Most every garden looks more complete with beautiful flowers, but if you're dealing with poor soil quality or your outdoor space consists of only a deck or solid pavement, planters are your new best friend. Whether your petite porch is decorated with hanging baskets or your generously-sized patio is adorned with stately pots, containers can accent every type, style, and size of garden—and, when done right, can provide season-long interest and appeal.
If you're gardening with planters there are a few things to keep in mind: First, a plant's life in a planter is very different than a life in the ground. Potted plants require more water and nutrients, so be watchful of your watering schedule, use an organic fertilizer when planting, and continue feeding with a fertilizer formulated to encourage flowering. Also, to promote bloom after bloom, make sure to routinely deadhead spent flowers as they appear. With this type of attention to your plants, you will surely be rewarded with a show all summer long. Another tip: While plants in containers can be changed out as the seasons turn over, try choosing plants that last as long as possible. This more sustainable method will save you time and money. Here are some of our favorite reliable, continuous bloomers for the summertime.
If you're looking for flowers that thrive in the shade and deliver lots of color, low-maintenance, self-cleaning (meaning the blooms drops their faded petals) impatiens are the way to go. The flower blooms nonstop from the time you plant them until the first fall frost and come in a wide range of colors, from white to pink to magenta. Although grown most often as annuals, impatiens are hardy outdoors in zones 10 and 11.
These evergreen, low-growing, and long-lasting perennials are planted not so much for their flower power but for their amazing foliage. With a variety of showy colors and variegations, these plants are perfect for providing interest when mixed with taller plants and are particularly suited for containers because of their appreciation for well-draining soil. Grow heuchera in full sun to full shade, depending on the cultivar.

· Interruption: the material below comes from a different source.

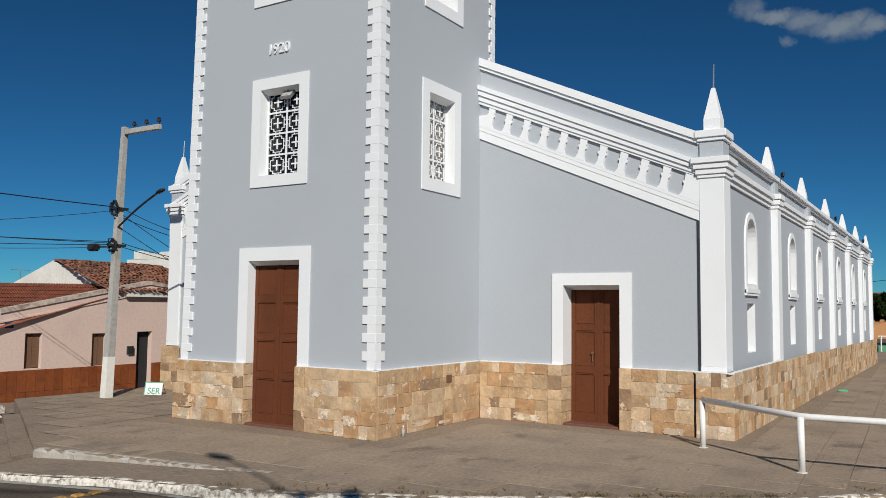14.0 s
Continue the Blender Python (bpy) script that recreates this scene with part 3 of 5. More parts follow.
def loudspeaker(x, y, z, yaw, tilt=0.0):
    sp = thing("horn_loudspeaker", "grey metal horn loudspeaker on the balustrade", "loudspeaker", "tower loudspeakers", at=(x, y, z), turn=yaw)
    bm = bmesh.new()
    m = Matrix.Translation((0, 0, 0.42)) @ Matrix.Rotation(radians(90 - tilt), 4, "X")
    lathe(bm, [(0.05, -0.30), (0.06, -0.10), (0.10, 0.05), (0.18, 0.16), (0.29, 0.24), (0.31, 0.25), (0.285, 0.252)], 24, m)
    part("horn", bm, METAL, sp, smooth=True)
    bm = bmesh.new()
    lathe(bm, [(0.285, 0.251), (0.17, 0.155), (0.09, 0.045), (0.04, -0.05)], 24, m)
    part("horn_throat", bm, THROAT, sp, "dark inside of the horn", smooth=True)
    bm = bmesh.new()
    lathe(bm, [(0.001, -0.42), (0.075, -0.42), (0.085, -0.38), (0.085, -0.24), (0.06, -0.2), (0.001, -0.2)], 16, m)
    lathe(bm, [(0.001, 0.14), (0.028, 0.12), (0.03, -0.06), (0.001, -0.06)], 10, m)
    part("driver", bm, METAL, sp, smooth=True)
    bm = bmesh.new()
    rod(bm, (0, 0.25, 0), (0, 0.25, 0.40), 0.02, n=8)
    box(bm, -0.08, 0.08, 0.17, 0.33, 0, 0.02)
    part("stand", fix(bm), METAL, sp)
    return sp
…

Actually tender perennials usually grown as annuals, tuberous begonias make for a stellar planter addition. Their big, rose-like flowers add a powerful punch alone in a small planter and are even more striking when mixed with other shade lovers. Plant these lush beauties in the spring in rich potting soil. Remove tired flowers as they fade and any wilted leaves that appear.
Prized for their nonstop trailing blooms, petunias will spill out color from late spring until the first frost of autumn. Petunias are often grown as annuals, but they are hardy in USDA zones 10 and 11. They thrive in full sun and tolerate part shade. Give these easy showstoppers regular water and remove the flowers as they fade to encourage more blooms.
Most Pelargoniums, or geraniums, are grown as annuals in cold-winter climates although they are actually perennials. Most appreciate full sun, but in hot areas some afternoon shade is appreciated. Keep plants on the dry side and luckily they demand rich, fast-draining soil which planters provide. Frequent pinching back of faded blooms will keep them attractively bushy.
This center stage perennial provides a bold tropical burst with its banana-like leaves and voluminous and colorful flowers. By placing a canna as a planter centerpiece you get long-lasting bold color and lush leaf texture. Cannas crave regular water and full sun for best growth. Hardy in zones 7 through 11, and in zones 8 and up they are repeat bloomers all summer.